Gender, age and ethnicity are the basic profile of the user, which are valuable information in recommendation and precise Ads targeting. Unfortunately, the profile feature is often not available among the users surfing the web. One reason is that the users are becoming more concern about their privacy. Even they fill them, they are faked and noisy. In media and publishing companies, selling Ads in their platform is their core business. To engage advertisers, they need put right ads in right place so that right audience is targeted and improve Ads performance, e.g. CTR (click through rate).
For example, it is not good to place women makeup product ads in a news article discussing local flood, or recommend Chinese food to an Indian or Malay.
In order to achieve the goal, the platform must understand the audience profile and their preference and favorite who visit their sites. Based on cookies, data scientists can extract a set of features to profiling the the audience from various dimensions, which is a high dimensional binary vector stored in database. The collected features describe the user activities in the platform from different dimension.
- User basic profile
- Gender: male or female
- Age group: in the Ads marketing, the useful is age segment or group rather than actual age. The age group may look like <18, 18-24, 25-34, 35-44, 45-54, 55-64, and 65 and older.
- Ethnicity: In Singapore, there are 4 main ethnicity, i.e. Chinese, Malay, India, and other.
- News channel or site visited in the history. It is often counted based on various spanning window,e.g. last 30-day, 60-day, 90-day, 180-day, ……
- Radio channel listened in the history
- Video channel watched in the history
- Topics reading in the history. The topics look like internal news, local news, crime, food & kitchen, sports, electronics, ……. The topics are predefined as content taxonomy. Refer to IAB https://www.iab.com/guidelines/content-taxonomy/ to find complete definition on taxonomy. IAB taxonomy is often modified to add or remove some in order to customize for particular platform.
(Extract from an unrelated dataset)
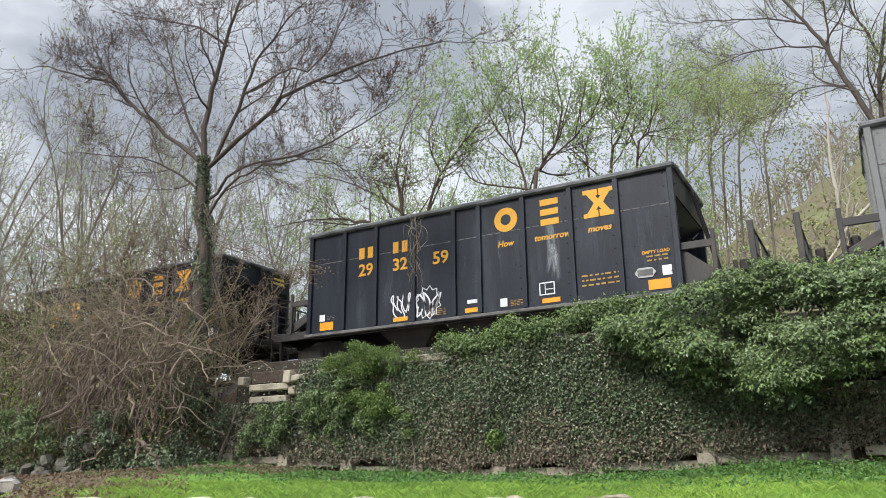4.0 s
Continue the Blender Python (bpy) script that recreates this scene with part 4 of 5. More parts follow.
t10.limb([(-7.9, 24, 2.7), (-7.17, 24, 11.38), (-6.75, 24, 12.82), (-6.27, 24, 14.04), (-6.32, 24, 15.36)], 0.074, 0.014, 3, 14, 2.42)
t10.limb([(-7.0, 24, 2.7), (-6.33, 24, 11.48), (-5.77, 24, 12.76), (-5.36, 24, 13.88)], 0.062, 0.014, 3, 13, 2.31)
t10.limb([(-8.3, 24, 2.7), (-8.01, 24, 11.31), (-8.05, 24, 12.49), (-7.72, 24, 13.63)], 0.056, 0.014, 3, 11, 2.21)
plant_tree("leafing_tree", "upright tree with fresh leaves on straight shoots", t10, M_BARK_RED, [t10.foliage(36, 7, 0.115, M_SPRING, 0.07, aspect=0.6)], BEHIND)
t4 = Tree(41, up=0.42, wander=0.15, ratio=0.78, kids=(3, 4), angle=(30, 62), min_r=0.0065, crook=0.025)
t4.limb([(-6.3, 30, 2.5), (-5.76, 30, 13.37), (-5.39, 30, 14.97), (-5.09, 30, 16.64)], 0.074, 0.014, 3, 16, 2.85)
t4.limb([(-5.0, 30, 2.5), (-4.8, 30, 13.41), (-4.28, 30, 14.93), (-4.27, 30, 16.11)], 0.068, 0.014, 3, 15, 2.75)
t4.limb([(-6.9, 30, 2.5), (-6.51, 30, 13.77), (-6.18, 30, 15.12), (-5.68, 30, 16.53)], 0.068, 0.014, 3, 14, 2.66)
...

The above statistics are count and frequency. The next step is to analyze the distribution of each feature dimension and set thresholds to binary the feature. After the process, each user is characterized by a high-dimensional vector, and audience can be analyzed and reported from the various combined segmentation. For example, it can answer how many users read a topic like sports, including gender distribution, age distribution, or ethnicity distribution. This insight analysis can help business to make decision.
In company, the user profile database together report metrics and UI exists as a data product.
As discussed in the beginning, gender, age, and ethnicity are often missing. Thus it needs to build machine learning models to predict them. In terms of pattern recognition and machine learning, gender prediction is a binary classification problem, age group and ethnicity are a multi-class classification problem.
Before building classifiers, training samples, with golden truth, are needed, i.e. given a user, we 100% know it is male or female, age, and ethnicity. These golden users are often costly collected. Based on these golden users, and collecting their browsing behaviors discussed above as classification features, ML models are trained to do prediction for all users with unknown age, gender and ethnicity. In data science, the most important step is data collection, data clean, and feature preparation. The model selection is relatively not so important. Most traditional ML model can complete these prediction tasks.